Là-haut (suite)

“Une guide vient de mourir à Sialouze”. 

Le message fait froid dans le dos. Ici, dans les Ecrins, les morts, c’est rare. Surtout les guides. 

Désirant en savoir plus, je fouille sur Google. Une chute de pierre, à 12h50. Sûrement dans les rappels, me dis-je. L’heure correspond, la dangerosité aussi. Seb nous avait bien dit de faire gaffe lorsque nous y sommes passés l’année dernière. 

Mais dans mon esprit, “faire gaffe, pas traîner”, ça ne voulait pas dire “risquer d’y laisser sa peau”. 
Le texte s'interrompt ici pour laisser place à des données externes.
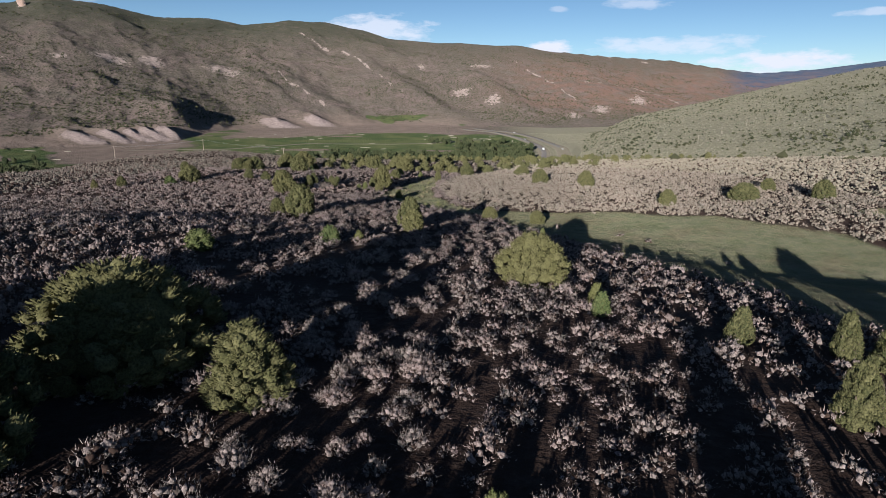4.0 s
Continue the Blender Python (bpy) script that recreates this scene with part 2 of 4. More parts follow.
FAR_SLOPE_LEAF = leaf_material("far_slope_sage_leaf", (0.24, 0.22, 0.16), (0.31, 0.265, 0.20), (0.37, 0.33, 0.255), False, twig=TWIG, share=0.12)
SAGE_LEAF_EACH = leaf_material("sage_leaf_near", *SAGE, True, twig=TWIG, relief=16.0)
SAGE_STEM = plain_material("sage_stem", (0.07, 0.055, 0.045), (0.16, 0.13, 0.105), 6)
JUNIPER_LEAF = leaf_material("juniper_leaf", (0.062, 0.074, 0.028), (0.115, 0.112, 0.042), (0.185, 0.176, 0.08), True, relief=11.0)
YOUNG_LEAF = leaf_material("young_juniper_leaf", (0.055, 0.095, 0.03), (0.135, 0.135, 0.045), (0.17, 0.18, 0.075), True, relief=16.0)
WOODS_LEAF = leaf_material("distant_leaf", (0.038, 0.045, 0.022), (0.065, 0.066, 0.036), (0.08, 0.08, 0.042), False)
POPLAR_LEAF = leaf_material("cottonwood_leaf", (0.035, 0.048, 0.022), (0.058, 0.068, 0.03), (0.075, 0.083, 0.04), False)
GRASS_BLADE = leaf_material("grass_blade", (0.12, 0.14, 0.062), (0.235, 0.215, 0.125), (0.31, 0.285, 0.18), False)
HILL_SAGE = leaf_material("hillside_sage_leaf", (0.155, 0.16, 0.105), (0.235, 0.22, 0.155), (0.28, 0.26, 0.195), False)
STRAW = leaf_material("dry_straw", (0.22, 0.18, 0.10), (0.30, 0.245, 0.15), (0.36, 0.31, 0.20), True)
BARK = plain_material("juniper_bark", (0.10, 0.075, 0.055), (0.23, 0.18, 0.14), 5)
DEADWOOD = plain_material("weathered_deadwood", (0.15, 0.12, 0.098), (0.34, 0.285, 0.24), 4)
ROCK = plain_material("sandstone", (0.36, 0.26, 0.21), (0.60, 0.46, 0.38), 1.6, 0.9, 0.2, 0.7, 0.08)
POLE_WOOD = plain_material("pole_wood", (0.30, 0.25, 0.19), (0.46, 0.40, 0.32), 2)
WIRE_METAL = plain_material("wire_metal", (0.25, 0.25, 0.25), (0.4, 0.4, 0.4), 3, 0.4, 0.5)
ASPHALT = plain_material("asphalt", (0.105, 0.098, 0.09), (0.15, 0.14, 0.128), 0.15, 0.9, 0.3, 0.2, 0.01, False)
VERGE = plain_material("gravel_verge", (0.13, 0.118, 0.085), (0.19, 0.17, 0.13), 0.2, 0.95, 0.1, 0.3, 0.03, False)
SAND = plain_material("bunker_sand", (0.26, 0.24, 0.18), (0.38, 0.34, 0.27), 0.3, 0.95, 0.1, 0.2, 0.02, False)
WHITE_PAINT = plain_material("white_paint", (0.68, 0.68, 0.67), (0.8, 0.8, 0.79), 1, 0.45, 0.5, 0.02)
DARK_PAINT = plain_material("dark_paint", (0.05, 0.055, 0.065), (0.09, 0.095, 0.11), 1, 0.4, 0.5, 0.02)
GLASS = plain_material("dark_window_glass", (0.02, 0.025, 0.03), (0.04, 0.045, 0.05), 1, 0.1, 0.6, 0.0)
RUBBER = plain_material("tyre_rubber", (0.02, 0.02, 0.02), (0.035, 0.035, 0.035), 4, 0.9, 0.2)
STUCCO = plain_material("house_stucco", (0.30, 0.27, 0.23), (0.40, 0.36, 0.31), 0.8)
ROOFING = plain_material("roof_shingle", (0.20, 0.19, 0.18), (0.30, 0.28, 0.26), 1.5)


# ---- lie of the land ----
def smooth(v, a, b):
    u = np.clip((v - a) / (b - a), 0, 1)
    return u * u * (3 - 2 * u)


def hump(x, y, cx, cy, sx, sy):
    return np.exp(-((x - cx) / sx) ** 2 - ((y - cy) / sy) ** 2)


def value_noise(x, y, seed=0):
    """Smooth noise from 0 to 1 on a unit lattice."""
    ix, iy = np.floor(x).astype(np.int64), np.floor(y).astype(np.int64)
    fx, fy = x - ix, y - iy
    fx, fy = fx * fx * (3 - 2 * fx), fy * fy * (3 - 2 * fy)

    def corner(a, b):
        h = (a * 374761393 + b * 668265263 + seed * 1442695041) & 0x7FFFFFFF
        h = ((h ^ (h >> 13)) * 1274126177) & 0x7FFFFFFF
        return ((h ^ (h >> 16)) & 0xFFFF) / 65535.0

    low = corner(ix, iy) * (1 - fx) + corner(ix + 1, iy) * fx
    high = corner(ix, iy + 1) * (1 - fx) + corner(ix + 1, iy + 1) * fx
    return low * (1 - fy) + high * fy


def fractal(x, y, octaves=5, seed=0, gain=0.5):
    total, amp, norm = 0.0, 1.0, 0.0
    for i in range(octaves):
        total, norm = total + amp * value_noise(x * 2 ** i + 17.3 * i, y * 2 ** i - 9.1 * i, seed + i), norm + amp
        amp *= gain
    return total / norm


def ridged(x, y, octaves=4, seed=0):
    total, amp, norm = 0.0, 1.0, 0.0
    for i in range(octaves):
        n = 1 - np.abs(2 * value_noise(x * 2 ** i + 5.7 * i, y * 2 ** i + 3.3 * i, seed + i) - 1)
        total, norm = total + amp * n * n, norm + amp
        amp *= 0.5
    return total / norm


def gully_x(y):
    return np.interp(y, (30, 44, 52, 62, 72, 90, 105, 120, 145, 180), (70, 36, 23, 14, 6, -4, -6, -3, 6, 14))


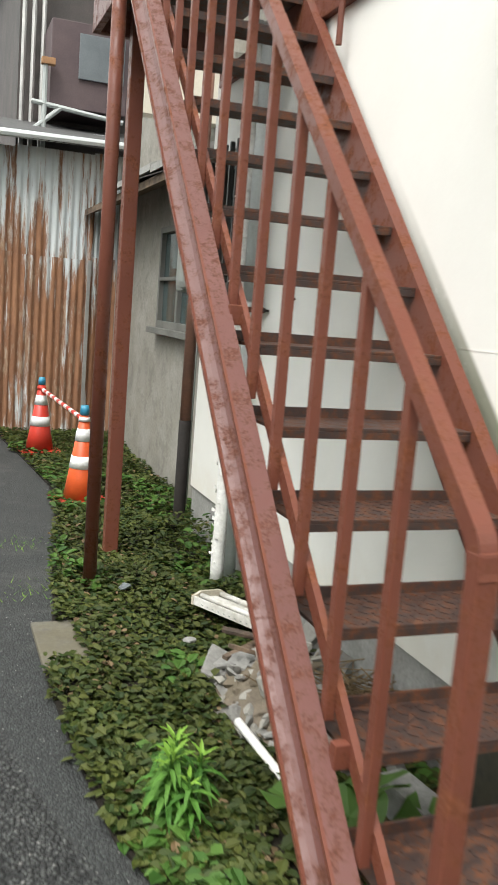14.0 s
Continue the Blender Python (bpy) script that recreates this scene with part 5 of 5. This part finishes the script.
# ---- neighbouring houses at the lane's end ----
def make_background():
    h = structure("wall_grey_house", holed("x", 2.22, 0.18, 9.05, 13.0, 0.0, 2.55, [(9.75, 1.30, 11.0, 2.15)]), PLASTER, "old grey plastered house wall")
    structure("wall_grey_house_end", box(2.1, 9.02, 0.0, 2.22, 9.16, 3.1), PLASTER, "grey plastered corner of the old house")
    structure("wall_grey_upper", box(2.34, 9.1, 2.75, 2.5, 13.0, 5.2), PLASTER, "stained grey upper wall of the old house")
    structure("wall_grey_inside", box(3.2, 9.05, 0.0, 3.3, 13.0, 2.6), DARKC, "dark room wall of the old house")
    w = thing("window_5", "old grey wooden lattice window", "window", kind="structure", at=(2.22, 10.4, 1.3))
    fr = bmesh.new()
    for a, b, c, d in ((9.75, 1.30, 9.80, 2.15), (10.95, 1.30, 11.0, 2.15), (9.80, 2.10, 10.95, 2.15), (9.80, 1.30, 10.95, 1.36), (10.35, 1.36, 10.40, 2.10), (9.80, 1.70, 10.95, 1.73)):
        box(2.19, a, b, 2.26, c, d, 0.003, fr)
    part("window_frame", fr, OLDFRAME, w)
    part("window_sill", box(2.12, 9.70, 1.25, 2.22, 11.05, 1.30, 0.004), OLDFRAME, w)
    for a in (9.80, 10.40):
        part("pane", box(2.23, a, 1.36, 2.236, a + 0.55, 2.10), GLASS_SIDE, w)
    e = bmesh.new()
    prism([(1.85, 2.36), (1.85, 2.42), (2.45, 2.72), (2.45, 2.62)], "y", 9.3, 13.0, e)
    structure("grey_house_eave", e, WOOD, "sagging dark timber eave with broken boards", "eave")
    for k, (a, b, z) in enumerate(((9.3, 9.9, 2.45), (9.9, 10.6, 2.47), (10.6, 11.6, 2.46))):
        o = link("eave_tile", prism([(1.80, z - 0.02), (1.80, z + 0.03), (2.42, z + 0.30), (2.42, z + 0.25)], "y", a, b - 0.02), GREYC)
        tagged(o, "cracked grey roof slab on the old eave", "roof slab")
    up = thing("lattice_shutter", "pale blue timber lattice on the upper wall", "lattice", at=(2.33, 10.8, 3.0))
    for k in range(4):
        part("slat", box(2.30, 10.55 + k * 0.16, 2.95, 2.335, 10.60 + k * 0.16, 3.65, 0.004), FLASH, up)
    m = thing("meter_box", "pair of grey electricity meter boxes with cables", "meter box", at=(2.1, 9.4, 1.6))
    for x0, x1, y, z in ((1.98, 2.12, 9.42, 1.62), (2.02, 2.18, 9.64, 1.60)):
        part("case", box(x0, y, z, x1, y + 0.20, z + 0.50, 0.05), GREYBOX, m)
    part("conduit", tube([(2.10, 9.45, 0.05), (2.10, 9.45, 1.62)], 0.018, 10), PALEBOX, m, smooth=True)
    part("conduit", tube([(2.10, 9.20, 2.1), (2.10, 9.20, 3.6)], 0.02, 10), WHITE, m, smooth=True)
    part("conduit", tube([(2.10, 9.20, 2.35), (2.10, 9.75, 2.28)], 0.02, 10), WHITE, m, smooth=True)
    for k in range(3):
        part("cable", tube(sag((2.02, 9.34 + 0.05 * k, 1.62), (2.0, 9.15, 1.5 - 0.05 * k), 0.08, 8), 0.009, 6), CABLE, m, smooth=True)
    b = thing("brown_drain", "brown rain pipe with a blackened foot between the houses", "downpipe", at=(1.93, 9.0, 0.05))
    part("pipe", tube([(1.93, 9.0, 0.75), (1.93, 9.0, 3.0)], 0.038, 14), surface("faded_brown_pipe", (0.25, 0.125, 0.085), (0.19, 0.10, 0.075), rough=0.5, coarse=4, bump=0.1), b, smooth=True)
    part("foot", tube(bend([(1.93, 9.0, 0.76), (1.93, 9.0, 0.09), (1.86, 8.96, 0.05)], 0.04), 0.041, 14), DARK, b, "blackened pipe foot", smooth=True)
    part("neighbour_pipe", tube([(1.96, 9.10, 0.1), (1.96, 9.10, 2.9)], 0.03, 12), GREYC, b, smooth=True)
    # rusty corrugated shed across the lane's end
    s = thing("corrugated_shed", "shed of rusty corrugated steel sheets", "shed", at=(1.6, 13.2, 0))
    for x0, z0, z1, y in ((0.30, 0.0, 1.92, 13.02), (1.12, 0.0, 1.90, 13.0), (1.94, 0.0, 1.93, 13.02), (0.30, 1.86, 2.98, 13.05), (1.12, 1.84, 3.0, 13.03), (1.94, 1.87, 3.02, 13.05)):
        part("sheet", corrugated(x0, x0 + 0.84, z0 + 0.03, z1, "y", y, 0.076, 0.018), CORR, s)
    part("roof", prism([(12.7, 3.02), (12.7, 3.06), (15.5, 3.7), (15.5, 3.64)], "x", -1.6, 2.9), ROOFING, s)
    part("roof_gutter", tube([(-1.6, 12.72, 3.0), (2.6, 12.72, 3.08)], 0.04, 8), GREYPIPE, s)
    part("side_wall", box(0.26, 13.08, 0, 0.32, 15.5, 3.3), CORR, s)
    part("batten", box(1.90, 12.97, 0.03, 1.94, 12.985, 1.9, 0.004), STEEL, s)
    # dark two-storey house above the shed
    d = thing("dark_house", "dark weathered timber house behind the shed", "house", at=(3.6, 16, 0))
    part("wall", box(1.32, 15.5, 0, 6.0, 20.0, 6.6), surface("dark_timber_wall", (0.055, 0.05, 0.047), (0.09, 0.075, 0.07), rough=0.8, coarse=2, grain=0.2, bump=0.4), d)
    part("roof", prism([(1.0, 6.5), (1.0, 6.65), (3.6, 8.2), (6.3, 6.65), (6.3, 6.5)], "y", 15.0, 20.4), ROOFING, d)
    part("balcony", box(1.62, 14.6, 3.75, 2.55, 15.5, 4.75, 0.01), surface("purple_brown_board", (0.075, 0.05, 0.055), (0.10, 0.07, 0.07), rough=0.7, bump=0.2), d)
    part("balcony_screen", box(1.95, 14.57, 4.1, 2.5, 14.6, 4.62, 0.006), METALBOX, d)
    for pts in (((1.4, 14.5, 3.75), (2.5, 14.5, 3.65)), ((1.45, 14.5, 3.45), (1.75, 14.5, 3.72)), ((1.55, 14.5, 3.2), (1.55, 14.5, 4.2)), ((1.4, 14.5, 3.42), (2.4, 14.5, 3.45))):
        part("rail", tube(pts, 0.03, 8), PALEBOX, d)
    part("lamp", box(1.50, 14.45, 4.18, 1.66, 14.55, 4.26, 0.01), WOODP, d)
    for k in range(3):
        part("post", tube([(1.36 + 0.12 * k, 15.3, 3.2), (1.36 + 0.12 * k, 15.3, 6.4)], 0.03, 8), STEEL, d)
    n = thing("far_house", "pale low house far down the lane", "house", at=(-3.5, 26, 0))
    part("wall", box(-9, 24, 0, 0.6, 32, 3.0), CREAM, n)
    part("roof", prism([(-9.6, 2.95), (-9.6, 3.1), (-4.2, 5.2), (1.1, 3.1), (1.1, 2.95)], "y", 23.5, 32.5), ROOFING, n)


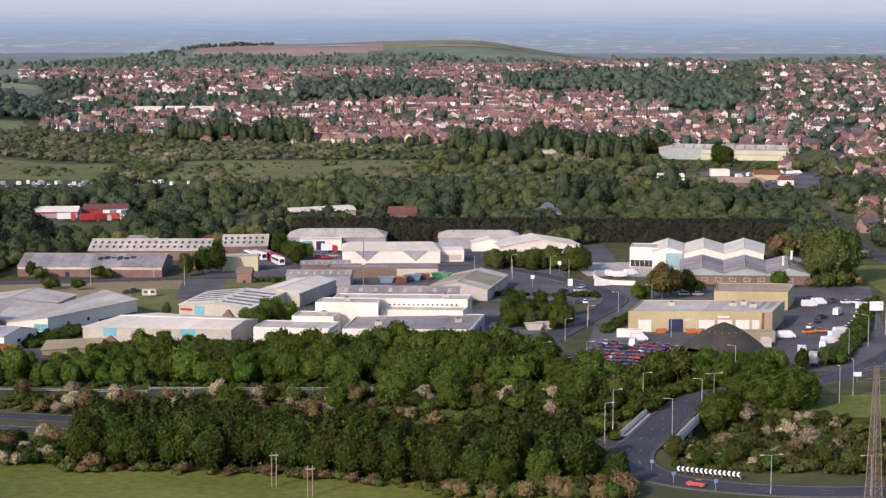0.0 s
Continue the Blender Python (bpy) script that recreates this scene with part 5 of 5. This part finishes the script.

C’était donc ça l’hélico à Ailefroide. On y fait plus attention, il y a tellement à cette saison. Au moins deux par jour entre les chevilles pétées en randonnée et les grimpeurs coincés en grande voie. On en oublie la mort. 

La guide, je ne connais pas son nom. Je sais juste que c’est une femme de trente ans, originaire de la vallée.  Pas commun. 

Je fouille dans mes pensées. Et là, je pense à Jo’.

* * *

Le footing du dimanche matin n’a pas la même saveur qu’à l’accoutumée. 

Je ne cesse de me dire : “Et si c’était Jo’ ?”, l’enterrant à moitié. Se dessinent alors les premières lignes de ce texte. Face aux émotions, les mots. C’est bien connu. 

Jo’, je ne la connais pas vraiment. Quand elle n’est pas en montagne, elle traîne à La P’tite Dalle, chez les copains. 

Elle aime raconter ses histoires. Toujours avec le sourire. “En grande voie, assurée par certains clients, c’est comme si j’étais en solo”, expliquait-elle récemment avec philosophie. C’est le métier qui veut ça je crois. Accepter que la cordée ne soit pas parfaite, avancer quand-même, avec une innébranlable confiance en soi. Sans se laisser le droit de tomber. 

Jo n’a pas vraiment d’attache. Que des potes qui comprennent ce qu’elle vit. C’est comme si elle était prête à partir à tout moment. 

À La P’tite Dalle, son QG, elle enchaîne clope sur clope, bière sur bière, barquette de frites sur barquettes de frites. Il se murmure qu’elle va mal finir. Mais pas comme ça, pas si vite, ce n’est pas possible. Une chute de pierre, c'est trop con.

Jo’, j’aurais aimé la rencontrer, discuter montagne avec elle, l’inviter à Grimpeuses. Pourquoi ai-je toujours remis cela à plus tard ? On ne prend jamais le temps pour ce genre de choses. C’est dommage. 

* * *

Quelques heures plus tard, je verrai Jo’ (sans son sourire) non loin du bureau des guides. “Ouf, ce n’est pas elle qui a disparu en montagne” me dis-je, guère rassurée finalement. 

Car égoïstement, je me dis aussi que j’aurais pu être à la place de cette guide. Ca fait bizarre de se dire que tout peut basculer, comme ça, d’une minute à l’autre. Mais ça ne me fout pas la trouille. Ce n’est pas une raison pour ne pas y retourner, là-haut. Et quand on y pense, c’est logique non ? On ne s’arrête pas de traverser la rue parce que l’on risque d’être écrasés par des voitures, n’est-ce pas ? 

* * *

Mercredi 16 août. La vallée est en deuil. Elle a perdu une de ses filles.

Je ne connaissais pas, mais c’est tout comme. Les émotions en montagne sont universelles, n’est-ce pas ? 

18h00. Le Chalet-Hôtel est fermé aux touristes ce soir. S’y agglutinent les guides, reconnaissables à leurs vestes jaunes, la famille, les amis, les élus. Tous ont le visage fermé. Ce qui contraste avec celui des grimpeurs et randonneurs, déambulant dans les rues d’Ailefroide, certains avec une glace à la main, qui se demandent ce qu’il peut se bien passer. 

On va aller grimper, comme si de rien n'était, sans trop avoir compris pourquoi on faisait ça. Pour le dépassement de soi, pour le partage aussi, je crois. Quoiqu’il en soit, Elsa sera toujours dans nos têtes, pour nous rappeler de faire attention. Mais surtout pour dire de profiter de chaque instant.

Parce que la vie est une chance.
Parce qu’elle est parfois cruellement injuste.